Кант, по-видимому, нисколько не преувеличивал заслуги Юма, когда он писал в своих «Prolegomena», что за все время существования философии ни разу не была открыта истина, по своему значению равная тому, что открылось Юму. Юм – вдруг точно скорлупа упала с его глаз – увидел, что устанавливаемая людьми «необходимая» связь между явлениями есть только связь действительная, фактическая, что «необходимости» в мире нет и что те, кто о необходимости говорят, только ο̉νειρώττουσι περὶ τò öν (грезят о существующем), которого наяву видеть им не дано. Юм был слишком уравновешенным – и притом больше всего на свете дорожившим своей уравновешенностью – человеком, чтобы оценить и использовать сделанное им великое открытие. Если угодно, это можно сказать обо всех людях, у которых спадала с глаз скорлупа и которые сподоблялись видеть что-либо необычное: солнце истины ослепляет своим светом обитателей царства теней. Юм вернул необходимости почти все ее прежние державные права, а Кант, который со свойственной ему утонченностью гениального мыслителя и под восьмидесятью перинами испытывал неловкость от этого лежавшего под ним для всех незаметного «почти», решился на свой коперниканский подвиг, чтоб вновь направить наше мышление на тот верный, царственный путь (königlicher und sicherer Weg), пo которому от века шла математика…
Юм пробудил Канта от догматической дремоты своим неожиданным открытием. Но разве людям дано бодрствовать на земле? И разве φύσις α̉γύπνος (недремлющая природа), говоря словами Плотина (Еnn. II, 5, 3), есть естественное состояние человека? С другой стороны, «разве грезить во сне или наяву не значит принимать то, что похоже (на действительность), не за похожее (на действительность), а за ту действительность, на которую оно похоже?» [7]Необходимость похожа как две капли воды на то, что действительно существует, – но она не есть действительно существующее, она лишь для того, кто грезит, представляется действительно существующей. Незаметное «почти» Юма могло бы оказать огромную услугу мыслящему и ищущему человечеству, если бы оно сохранилось в том виде, в каком оно впервые предстало пред шотландским философом. Но Юм сам испугался открывшегося ему и поспешил навалить на него все, что было под руками, чтобы только оно не мозолило глаз. Канту же и того показалось недостаточным, и он вывел юмовское «почти» за пределы синтетических суждений a priori, в «умопостигаемую», т. е. совсем недоступную, ни с чем с нами не связанную и ни для чего нам не нужную область того, что он называл Ding an sich. Толчок, данный Канту Юмом, разбудил великого кенигсбергского философа от сна. Но Кант понял свою миссию и свое назначение в том смысле, что нужно во что бы то ни стало оберечь и себя и других от возможности повторения внезапных и грубых толчков, так нарушающих покой нашего сонного бдения, и создал свою «критическую философию». Вместе с юмовским «почти» и метафизика была выведена за ограду синтетических суждений a priori, к которым после Канта перешли все права старой ’Ανάγκη (Необходимости) и которые вот уже полтора столетия обеспечивают европейскому человечеству спокойный сон и веру в себя.

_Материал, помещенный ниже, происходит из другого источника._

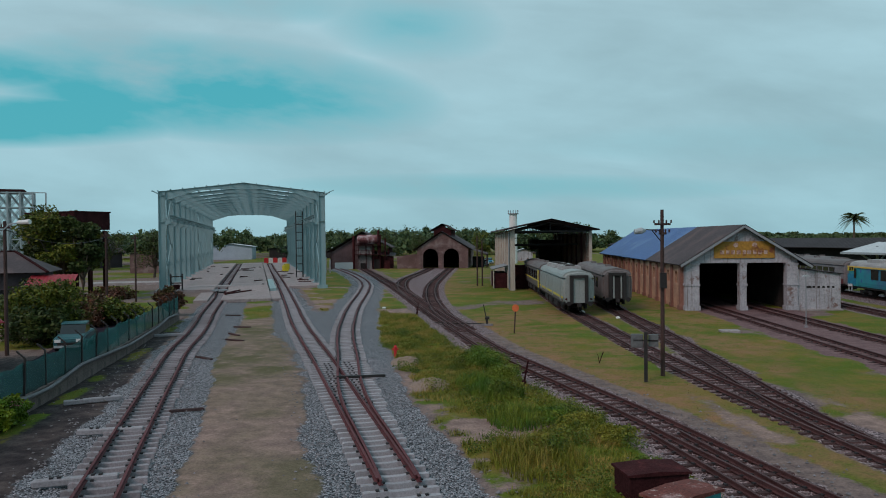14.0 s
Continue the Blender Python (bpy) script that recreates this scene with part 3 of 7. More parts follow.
    col = mix(mask(dn.outputs["Alpha"]), col, paved)
    col = mix(mask(zn.outputs["Alpha"]), col, worn)
    col = mix(mask(ds.outputs[2], 0.4, 0.85), col, bed)
    col = mix(mask(zs.outputs[1]), col, turf)
    col = mix(mask(zs.outputs[0], 0.4, 0.6), col, gravel)
    col = mix(1.0, col, mix(smooth(tiny, 0.3, 0.7), (0.78,) * 3, (1.22,) * 3), "MULTIPLY")
    lk.new(col, bs.inputs["Base Color"])
    bp = nd.new("ShaderNodeBump")
    bp.inputs["Strength"].default_value, bp.inputs["Distance"].default_value = 0.55, 0.06
    lk.new(mix(mask(zs.outputs[0]), tiny, calc("SUBTRACT", 1.0, gd)), bp.inputs["Height"])
    lk.new(bp.outputs[0], bs.inputs["Normal"])
    ob.data.materials.append(m)
    ob.data.polygons.foreach_set("use_smooth", [True] * len(ob.data.polygons))
    return tagged(ob, "flat railway yard ground of ballast, bare earth and rough grass", "ground", kind="structure")


ground = ground_sheet()

# ---------------------------------------------------------------- tracks
GAUGE = 1.065
RAIL_PROFILE = [(-0.068, 0), (-0.068, 0.024), (-0.014, 0.04), (-0.014, 0.11), (-0.039, 0.12), (-0.039, 0.155), (0.039, 0.155), (0.039, 0.12), (0.014, 0.11), (0.014, 0.04), (0.068, 0.024), (0.068, 0)]


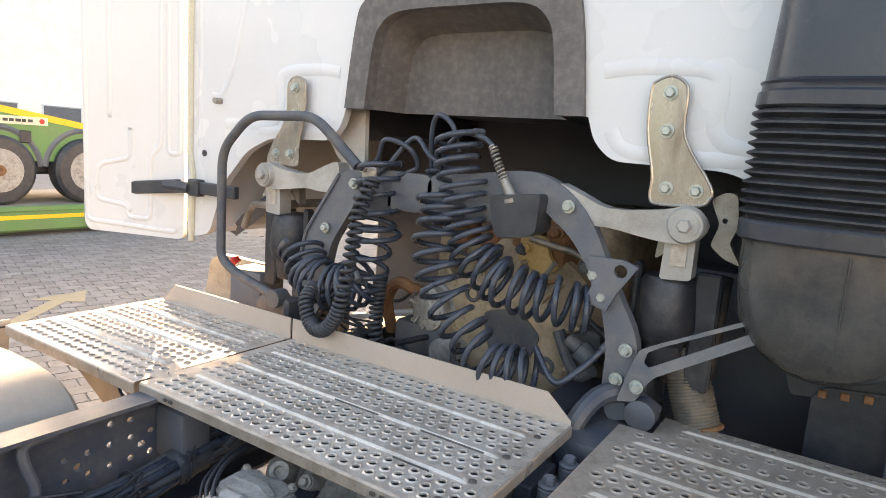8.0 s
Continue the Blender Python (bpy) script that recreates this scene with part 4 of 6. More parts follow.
for n, path in enumerate(([(0.62, 0.30, 1.5), (0.60, 0.24, 1.545), (0.58, 0.2, 1.6), (0.6, 0.13, 1.58), (0.63, 0.12, 1.53), (0.62, 0.18, 1.50)],
                          [(0.62, 0.27, 1.49), (0.60, 0.2, 1.53), (0.62, 0.13, 1.61), (0.6, 0.06, 1.565), (0.62, 0.02, 1.535), (0.65, 0.1, 1.52)],
                          [(0.66, 0.09, 1.5), (0.64, 0.085, 1.62), (0.62, 0.055, 1.675), (0.61, 0.0, 1.65), (0.62, -0.02, 1.58)],
                          [(0.6, 0.0, 1.6), (0.59, -0.05, 1.63), (0.59, -0.11, 1.62), (0.59, -0.14, 1.60)])):
    t = thing("air_line", path[0], "black air line looping over the support beam", "air line", "air lines")
    part("hose", Shape().tube(smooth_path(path, 8), 0.0072, 8), M_HOSE, t, angle=60)
guard = Shape().tube(smooth_path(coil_path([(0.59, -0.138, 1.602), (0.588, -0.16, 1.555), (0.59, -0.18, 1.515)], 0.009, 11, 10), 1), 0.0035, 6)
tg = thing("plug_lead", (0.59, -0.17, 1.5), "grey hose end with spring guard plugged into a holder", "hose end")
part("spring_guard", guard, M_STEEL, tg)
part("plug", Shape().cyl((0.59, -0.178, 1.52), (0.59, -0.205, 1.475), 0.012, 0.015).cyl((0.59, -0.205, 1.475), (0.59, -0.208, 1.465), 0.024), M_STEEL, tg)
cup = thing("hose_holder", (0.6, -0.22, 1.4), "black plastic holder for parked hose ends", "holder", "hose holders")
part("pocket", Shape().prism(rounded([(-0.15, 1.48), (-0.29, 1.495), (-0.285, 1.40), (-0.26, 1.385), (-0.18, 1.375), (-0.165, 1.40)], 0.015), 0.09, m=YZ(0.66)), M_RUBBER, cup)
cup2 = thing("hose_holder", (0.62, 0.27, 1.4), "black plastic holder for parked hose ends", "holder", "hose holders")
part("pocket", Shape().prism(rounded([(0.33, 1.49), (0.20, 1.495), (0.20, 1.40), (0.22, 1.38), (0.31, 1.375), (0.325, 1.40)], 0.015), 0.07, m=YZ(0.69)), M_RUBBER, cup2)
glad = Shape().box((0.60, 0.245, 1.485), (0.625, 0.30, 1.52), 0.006, 2, Matrix.Rotation(0, 4, "X")).cyl((0.59, 0.29, 1.515), (0.62, 0.29, 1.515), 0.014)
part("coupling", glad, M_ALU, cup2)
mid_bar = Shape().box((0.62, -0.16, 1.40), (0.66, 0.22, 1.46), 0.01, 2)
part("cross_bar", mid_bar, M_ARCH, beam)

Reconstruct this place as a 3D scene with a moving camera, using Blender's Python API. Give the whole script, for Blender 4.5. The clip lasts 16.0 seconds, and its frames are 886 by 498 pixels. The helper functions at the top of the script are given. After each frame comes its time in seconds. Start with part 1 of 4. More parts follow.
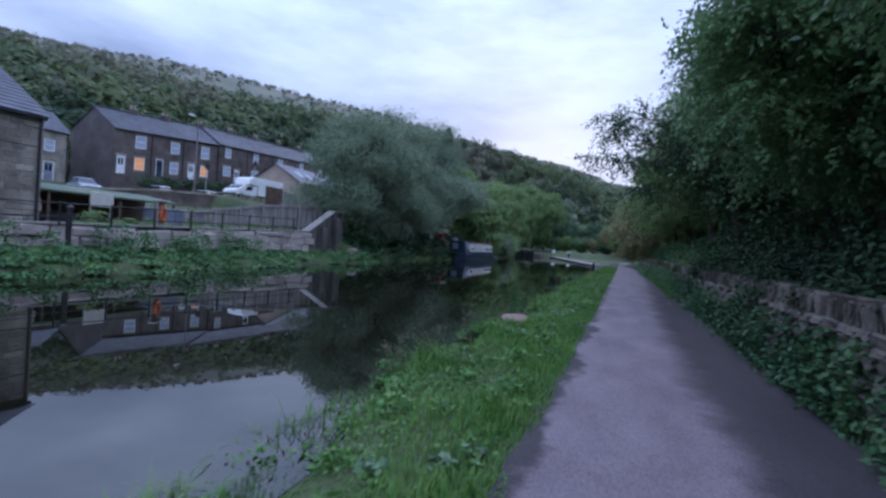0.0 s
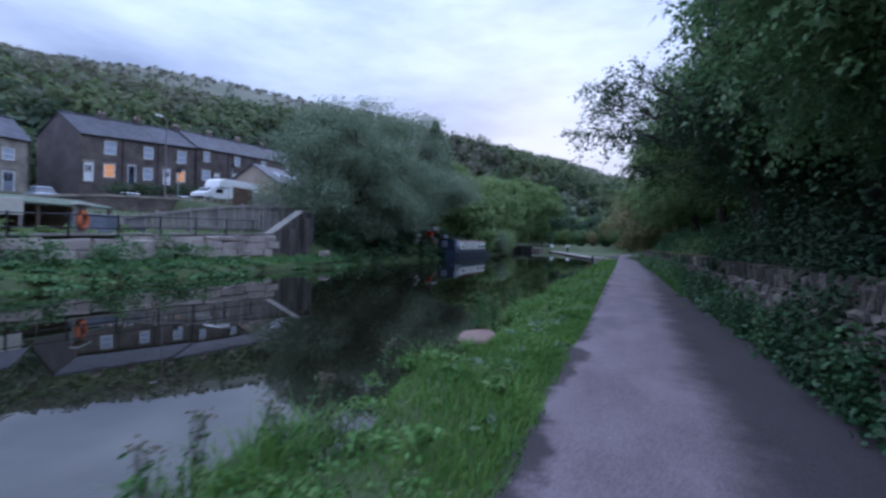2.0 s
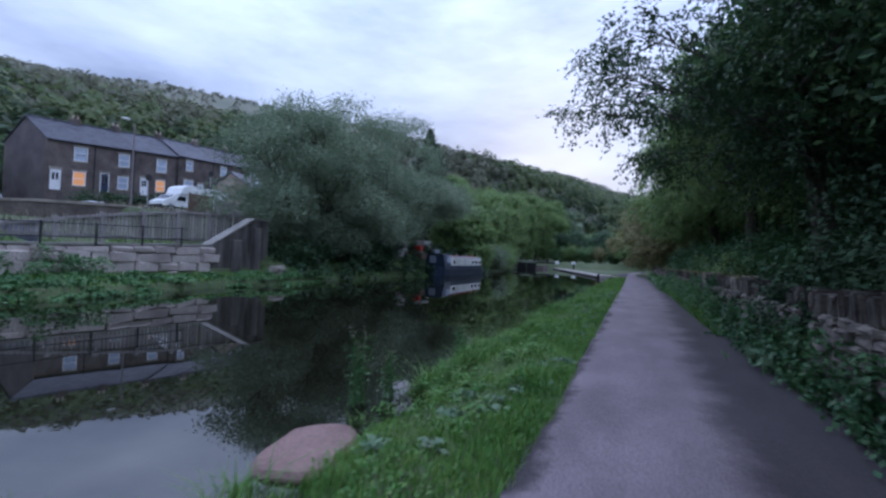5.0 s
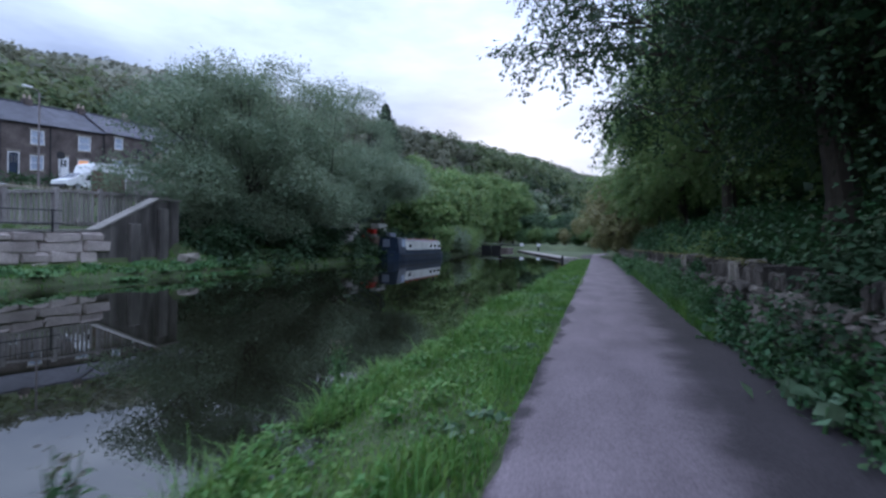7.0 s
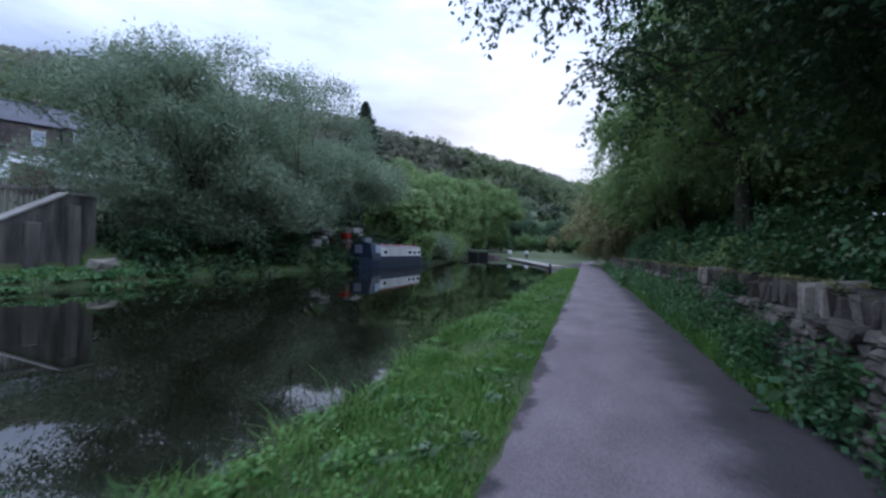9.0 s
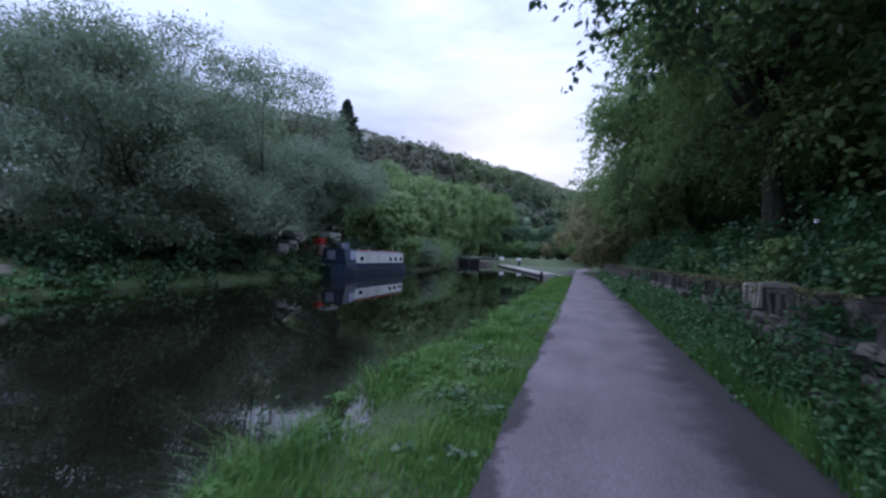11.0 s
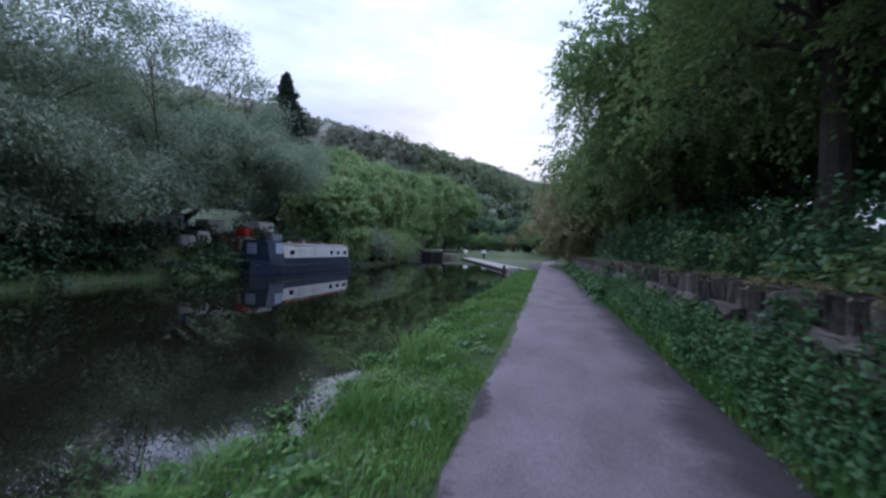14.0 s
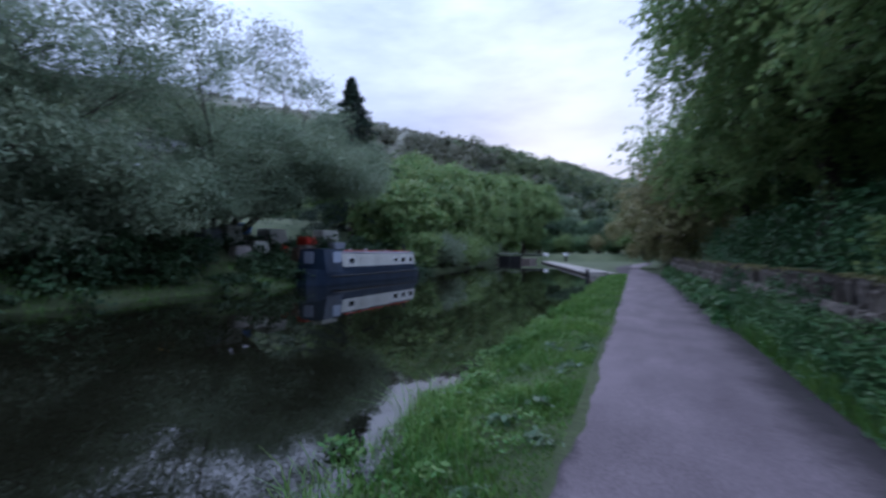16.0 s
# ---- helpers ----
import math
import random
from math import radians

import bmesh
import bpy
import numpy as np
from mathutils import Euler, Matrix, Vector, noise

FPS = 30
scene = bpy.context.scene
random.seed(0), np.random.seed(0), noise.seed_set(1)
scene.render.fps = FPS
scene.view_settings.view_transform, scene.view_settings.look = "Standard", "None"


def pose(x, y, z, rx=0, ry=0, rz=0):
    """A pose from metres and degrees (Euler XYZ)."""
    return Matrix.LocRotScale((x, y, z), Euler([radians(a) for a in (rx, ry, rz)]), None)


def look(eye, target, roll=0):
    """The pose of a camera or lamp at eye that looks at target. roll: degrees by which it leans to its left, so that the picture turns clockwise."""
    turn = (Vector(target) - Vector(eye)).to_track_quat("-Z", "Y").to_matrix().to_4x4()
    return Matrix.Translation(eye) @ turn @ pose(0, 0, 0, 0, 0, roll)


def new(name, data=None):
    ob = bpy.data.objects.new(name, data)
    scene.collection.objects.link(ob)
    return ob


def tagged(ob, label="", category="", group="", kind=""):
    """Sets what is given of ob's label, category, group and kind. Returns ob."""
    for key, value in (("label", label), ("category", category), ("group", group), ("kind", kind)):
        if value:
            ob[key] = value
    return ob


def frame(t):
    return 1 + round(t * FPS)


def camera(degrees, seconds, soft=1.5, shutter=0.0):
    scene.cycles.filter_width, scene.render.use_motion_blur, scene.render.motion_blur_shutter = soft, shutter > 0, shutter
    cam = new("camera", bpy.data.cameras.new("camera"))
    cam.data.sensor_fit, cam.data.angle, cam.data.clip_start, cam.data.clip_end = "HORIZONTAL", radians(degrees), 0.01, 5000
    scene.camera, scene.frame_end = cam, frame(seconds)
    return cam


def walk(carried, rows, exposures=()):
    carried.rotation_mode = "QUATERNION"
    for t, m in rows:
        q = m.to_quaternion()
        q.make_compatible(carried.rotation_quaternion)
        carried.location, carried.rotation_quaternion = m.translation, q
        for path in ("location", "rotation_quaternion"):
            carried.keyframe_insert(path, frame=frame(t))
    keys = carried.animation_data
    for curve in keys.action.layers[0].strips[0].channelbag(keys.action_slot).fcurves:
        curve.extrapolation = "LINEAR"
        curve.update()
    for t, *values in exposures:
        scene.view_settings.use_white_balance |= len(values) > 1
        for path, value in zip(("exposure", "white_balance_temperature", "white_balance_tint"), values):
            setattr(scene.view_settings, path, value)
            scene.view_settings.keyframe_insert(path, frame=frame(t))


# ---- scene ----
cam = camera(87.8, 16.0, soft=2.6, shutter=0.6)
METRES, EYE, TILT, LEAN, TURN = 25.0, 1.5, -0.8, -4.1, 21.4
ROWS = [
    (0.0, 0.0, 0.0, 0.0, 0.0, 0.0, -0.0),
    (0.5, 0.0127, 0.028, -0.001, 0.3, -0.4, 1.14),
    (1.0, 0.0249, 0.0568, -0.0012, -0.51, -0.07, 0.67),
    (1.5, 0.0356, 0.0841, -0.0022, 2.8, -0.39, 1.39),
    (2.0, 0.0471, 0.1148, -0.0024, 0.06, -0.15, 2.27),
    (2.5, 0.0586, 0.1436, -0.0032, -2.54, 0.23, 2.44),
    (3.0, 0.0699, 0.1732, -0.0038, -1.44, 0.91, 1.41),
    (5.5, 0.1282, 0.3134, -0.0072, 1.22, 1.96, 1.97),
    (6.0, 0.139, 0.3425, -0.0072, -0.64, 1.11, 0.67),
    (6.5, 0.1504, 0.3719, -0.0076, -0.51, 0.05, 2.11),
    (7.0, 0.1603, 0.4035, -0.0074, -2.88, -0.28, 2.74),
    (7.5, 0.1698, 0.4334, -0.0074, -2.46, -0.2, 1.88),
    (8.0, 0.1797, 0.4637, -0.0074, -4.69, 0.74, 1.56),
    (8.5, 0.1927, 0.4922, -0.0077, -4.02, 0.44, 2.2),
    (11.0, 0.2508, 0.6349, -0.0091, -4.78, 1.25, 2.02),
    (11.5, 0.2645, 0.6646, -0.0102, -1.4, 2.53, 2.78),
    (12.0, 0.2769, 0.6951, -0.0101, -3.1, 2.42, 2.22),
    (12.5, 0.2906, 0.7244, -0.0114, -3.53, 2.73, 2.91),
    (13.0, 0.3027, 0.7532, -0.0117, -6.7, 2.71, 2.58),
    (13.5, 0.3144, 0.7831, -0.0122, -7.63, 0.77, 3.96),
    (14.0, 0.323, 0.8143, -0.0119, -8.67, 0.26, 2.47),
    (14.5, 0.3332, 0.8455, -0.0118, -7.54, 0.4, 2.46),
    (15.0, 0.3428, 0.8752, -0.0117, -8.22, 1.15, 2.68),
    (15.5, 0.3555, 0.9039, -0.0117, -6.45, 1.85, 3.19),
    (16.0, 0.364, 0.93, -0.0116, 1.41, 1.37, 3.89),
]
walk(cam, [(t, pose(0, 0, EYE, TILT, LEAN, TURN) @ pose(METRES * x, METRES * y, METRES * z, 90 + pitch, roll, yaw)) for t, x, y, z, yaw, pitch, roll in ROWS],
     exposures=[(0.0, -0.15, 5350, 17), (5.5, -0.15, 5550, 16), (6.5, 0.05, 5650, 14), (8.5, 0.1, 5750, 12), (12.5, -0.06, 5500, 22), (14.0, 0.1, 5750, 17), (15.2, 0.1, 5700, 17), (16.0, -0.08, 5500, 18)])

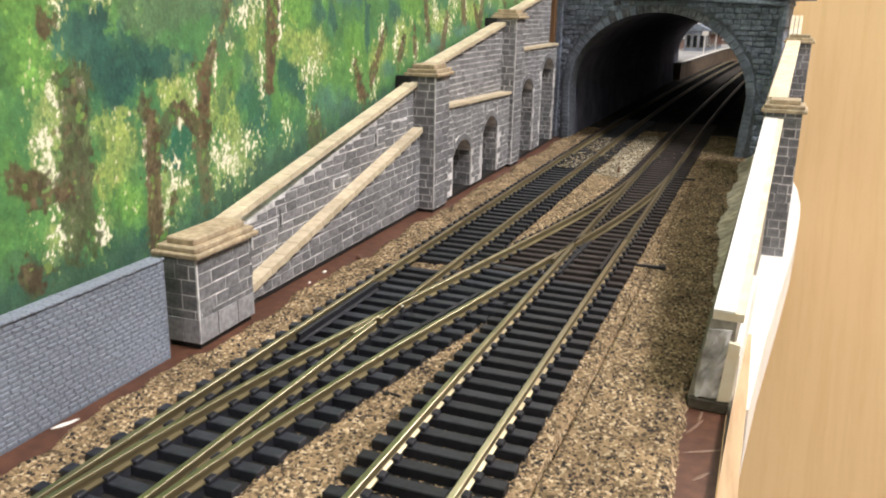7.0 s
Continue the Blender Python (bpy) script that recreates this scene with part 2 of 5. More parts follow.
def beech():
    """Pale beech laminate with fine upright grain."""
    m = bpy.data.materials.new("pale_beech_laminate")
    m.use_nodes = True
    nt = m.node_tree
    n, l = nt.nodes, nt.links
    p = n["Principled BSDF"]
    tc = n.new("ShaderNodeTexCoord")
    cols = []
    for size, squash, lo, hi in ((5, 0.05, 0.2, 0.8), (90, 0.3, 0.1, 0.9), (1.4, 0.09, 0.32, 0.68)):
        mp = n.new("ShaderNodeMapping")
        mp.inputs["Scale"].default_value = (1, squash, squash)
        turn = n.new("ShaderNodeMapping")
        turn.inputs["Rotation"].default_value = (0, 0, radians(-18.26))
        l.new(tc.outputs["Object"], turn.inputs[0])
        l.new(turn.outputs[0], mp.inputs[0])
        no = n.new("ShaderNodeTexNoise")
        no.inputs["Scale"].default_value, no.inputs["Detail"].default_value = 1000 / size, 6
        no.inputs["Distortion"].default_value = 0.3
        l.new(mp.outputs[0], no.inputs[0])
        mr = n.new("ShaderNodeMapRange")
        mr.inputs[1].default_value, mr.inputs[2].default_value = lo, hi
        l.new(no.outputs[0], mr.inputs[0])
        cols.append(mr.outputs[0])
    add = n.new("ShaderNodeMath")
    add.operation = "MULTIPLY_ADD"
    l.new(cols[1], add.inputs[0])
    add.inputs[1].default_value = 0.45
    l.new(cols[0], add.inputs[2])
    add2 = n.new("ShaderNodeMath")
    add2.operation = "MULTIPLY_ADD"
    l.new(cols[2], add2.inputs[0])
    add2.inputs[1].default_value = 0.25
    l.new(add.outputs[0], add2.inputs[2])
    ramp = n.new("ShaderNodeValToRGB")
    e = ramp.color_ramp.elements
    e[0].position, e[0].color = 0.1, (0.595, 0.388, 0.178, 1)
    e[1].position, e[1].color = 1.0, (0.675, 0.465, 0.237, 1)
    l.new(add2.outputs[0], ramp.inputs[0])
    l.new(ramp.outputs[0], p.inputs["Base Color"])
    p.inputs["Roughness"].default_value = 0.42
    return m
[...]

Для Аристотеля, по-видимому, самой невыносимой и жуткой мыслью была мысль о том, что наша земная жизнь не есть последняя, окончательная, истинно действительная жизнь и что от нее возможно, хотя бы в некоторой степени, такое же пробуждение, как то, которое мы переживаем, переходя от сна к бдению. Когда он преследовал платоновские «идеи», он, по-видимому, больше всего хлопотал о том, чтобы освободиться от этого – на его оценку – совершенно кошмарного допущения. И его тревога была, в известном смысле, вполне законной, так же как законной была тревога Канта, когда Юм своим «почти» так бесцеремонно стал расталкивать его от догматической дремоты. Платоновское ο̉νειρώττουσι (грезят) подкапывается под самые основы человеческого мышления. Нет ничего невозможного, все что угодно может произойти из всего что угодно, и даже самый закон противоречия, который Аристотель хотел считать βεβαιωτάτη τω̃ν α̉ρχω̃ν (незыблемейшим из начал), начинает колебаться, открывая испуганному человеческому духу царство ничем не сдерживаемого произвола, грозящего поглотить и самый мир, и ищущую постигнуть этот мир мысль. И ει̉ναι и νοει̃ν (бытие и мышление) превращаются в призраки. Как мог Платон решиться говорить о своей пещере, как мог он ее выдумать? Как мог Юм дерзнуть оспаривать права Необходимости? И не обязано ли человечество вечной благодарностью Аристотелю и Канту за то, что он строгой критикой и исполненными негодованием окриками положил конец фантастическим устремлениям своего учителя, а второй учением о синтетических суждениях a priori ввел наше мышление в его естественную колею?